* What you will do *
Make an exact copy of the entries below with the pictures removed.

* * * * *

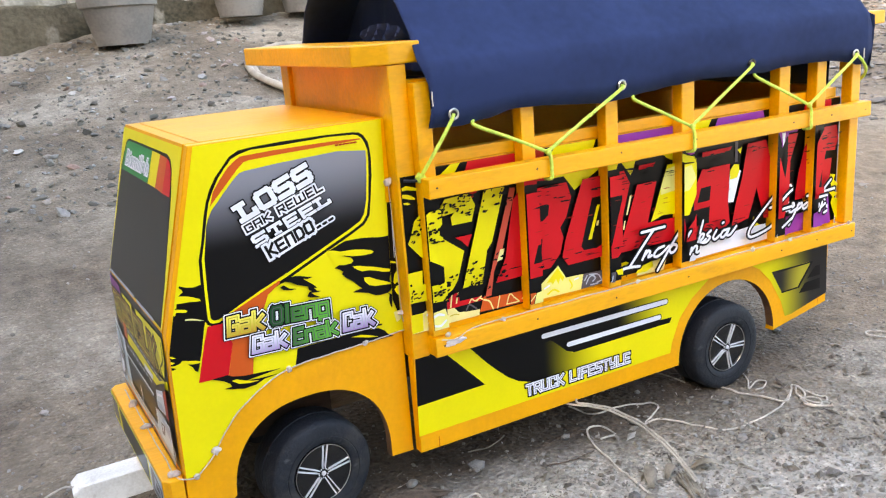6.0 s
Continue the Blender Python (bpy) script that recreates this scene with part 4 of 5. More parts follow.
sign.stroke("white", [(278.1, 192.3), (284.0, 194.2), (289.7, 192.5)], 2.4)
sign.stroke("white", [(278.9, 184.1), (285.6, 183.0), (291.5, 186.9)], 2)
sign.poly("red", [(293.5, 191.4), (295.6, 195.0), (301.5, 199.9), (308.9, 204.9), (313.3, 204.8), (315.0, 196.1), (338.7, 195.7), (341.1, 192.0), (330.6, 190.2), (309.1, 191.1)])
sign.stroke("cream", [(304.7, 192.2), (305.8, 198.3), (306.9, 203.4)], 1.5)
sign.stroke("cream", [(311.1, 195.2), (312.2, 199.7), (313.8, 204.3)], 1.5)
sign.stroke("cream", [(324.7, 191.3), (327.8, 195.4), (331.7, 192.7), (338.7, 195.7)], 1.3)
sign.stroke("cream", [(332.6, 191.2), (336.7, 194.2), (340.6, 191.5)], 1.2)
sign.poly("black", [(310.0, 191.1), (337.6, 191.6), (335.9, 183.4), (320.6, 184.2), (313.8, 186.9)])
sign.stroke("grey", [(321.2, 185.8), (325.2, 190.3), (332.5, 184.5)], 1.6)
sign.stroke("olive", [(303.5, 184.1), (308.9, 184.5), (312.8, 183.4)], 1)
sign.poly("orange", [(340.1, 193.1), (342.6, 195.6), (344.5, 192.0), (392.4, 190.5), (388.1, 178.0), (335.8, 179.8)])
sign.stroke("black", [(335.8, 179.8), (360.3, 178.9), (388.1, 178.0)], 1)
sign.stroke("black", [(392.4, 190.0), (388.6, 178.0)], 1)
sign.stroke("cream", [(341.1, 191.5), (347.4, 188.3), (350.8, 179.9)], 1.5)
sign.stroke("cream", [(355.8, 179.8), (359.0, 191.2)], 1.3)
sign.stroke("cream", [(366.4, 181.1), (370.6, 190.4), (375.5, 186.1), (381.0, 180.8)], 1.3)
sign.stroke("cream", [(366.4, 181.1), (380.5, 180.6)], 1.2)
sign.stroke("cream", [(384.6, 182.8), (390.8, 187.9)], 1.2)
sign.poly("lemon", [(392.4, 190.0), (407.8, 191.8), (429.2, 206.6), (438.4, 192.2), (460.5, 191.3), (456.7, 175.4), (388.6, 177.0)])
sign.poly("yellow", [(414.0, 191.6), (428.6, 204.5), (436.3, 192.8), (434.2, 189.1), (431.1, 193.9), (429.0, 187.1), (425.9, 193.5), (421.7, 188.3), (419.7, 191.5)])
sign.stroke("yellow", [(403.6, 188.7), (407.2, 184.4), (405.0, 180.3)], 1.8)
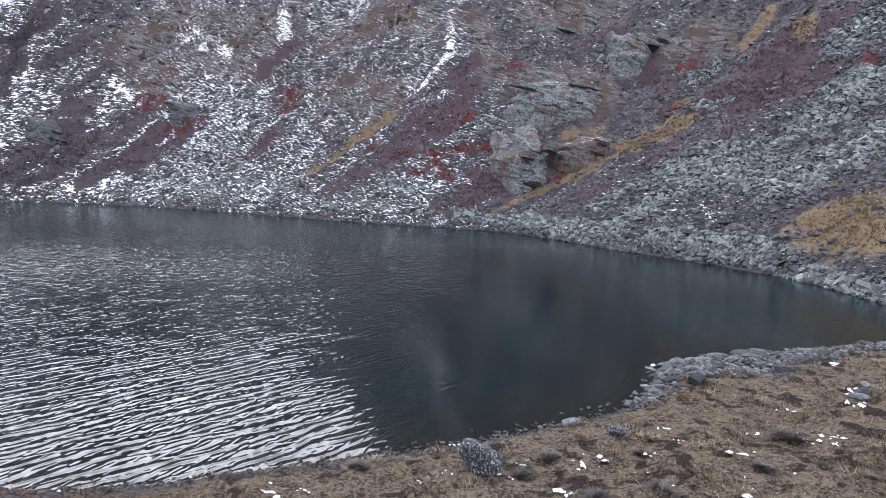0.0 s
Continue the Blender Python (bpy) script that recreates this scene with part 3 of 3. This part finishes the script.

* * * * *

* Answer *
6.0 s
Continue the Blender Python (bpy) script that recreates this scene with part 4 of 5. More parts follow.
sign.stroke("white", [(278.1, 192.3), (284.0, 194.2), (289.7, 192.5)], 2.4)
sign.stroke("white", [(278.9, 184.1), (285.6, 183.0), (291.5, 186.9)], 2)
sign.poly("red", [(293.5, 191.4), (295.6, 195.0), (301.5, 199.9), (308.9, 204.9), (313.3, 204.8), (315.0, 196.1), (338.7, 195.7), (341.1, 192.0), (330.6, 190.2), (309.1, 191.1)])
sign.stroke("cream", [(304.7, 192.2), (305.8, 198.3), (306.9, 203.4)], 1.5)
sign.stroke("cream", [(311.1, 195.2), (312.2, 199.7), (313.8, 204.3)], 1.5)
sign.stroke("cream", [(324.7, 191.3), (327.8, 195.4), (331.7, 192.7), (338.7, 195.7)], 1.3)
sign.stroke("cream", [(332.6, 191.2), (336.7, 194.2), (340.6, 191.5)], 1.2)
sign.poly("black", [(310.0, 191.1), (337.6, 191.6), (335.9, 183.4), (320.6, 184.2), (313.8, 186.9)])
sign.stroke("grey", [(321.2, 185.8), (325.2, 190.3), (332.5, 184.5)], 1.6)
sign.stroke("olive", [(303.5, 184.1), (308.9, 184.5), (312.8, 183.4)], 1)
sign.poly("orange", [(340.1, 193.1), (342.6, 195.6), (344.5, 192.0), (392.4, 190.5), (388.1, 178.0), (335.8, 179.8)])
sign.stroke("black", [(335.8, 179.8), (360.3, 178.9), (388.1, 178.0)], 1)
sign.stroke("black", [(392.4, 190.0), (388.6, 178.0)], 1)
sign.stroke("cream", [(341.1, 191.5), (347.4, 188.3), (350.8, 179.9)], 1.5)
sign.stroke("cream", [(355.8, 179.8), (359.0, 191.2)], 1.3)
sign.stroke("cream", [(366.4, 181.1), (370.6, 190.4), (375.5, 186.1), (381.0, 180.8)], 1.3)
sign.stroke("cream", [(366.4, 181.1), (380.5, 180.6)], 1.2)
sign.stroke("cream", [(384.6, 182.8), (390.8, 187.9)], 1.2)
sign.poly("lemon", [(392.4, 190.0), (407.8, 191.8), (429.2, 206.6), (438.4, 192.2), (460.5, 191.3), (456.7, 175.4), (388.6, 177.0)])
sign.poly("yellow", [(414.0, 191.6), (428.6, 204.5), (436.3, 192.8), (434.2, 189.1), (431.1, 193.9), (429.0, 187.1), (425.9, 193.5), (421.7, 188.3), (419.7, 191.5)])
sign.stroke("yellow", [(403.6, 188.7), (407.2, 184.4), (405.0, 180.3)], 1.8)
0.0 s
Continue the Blender Python (bpy) script that recreates this scene with part 3 of 3. This part finishes the script.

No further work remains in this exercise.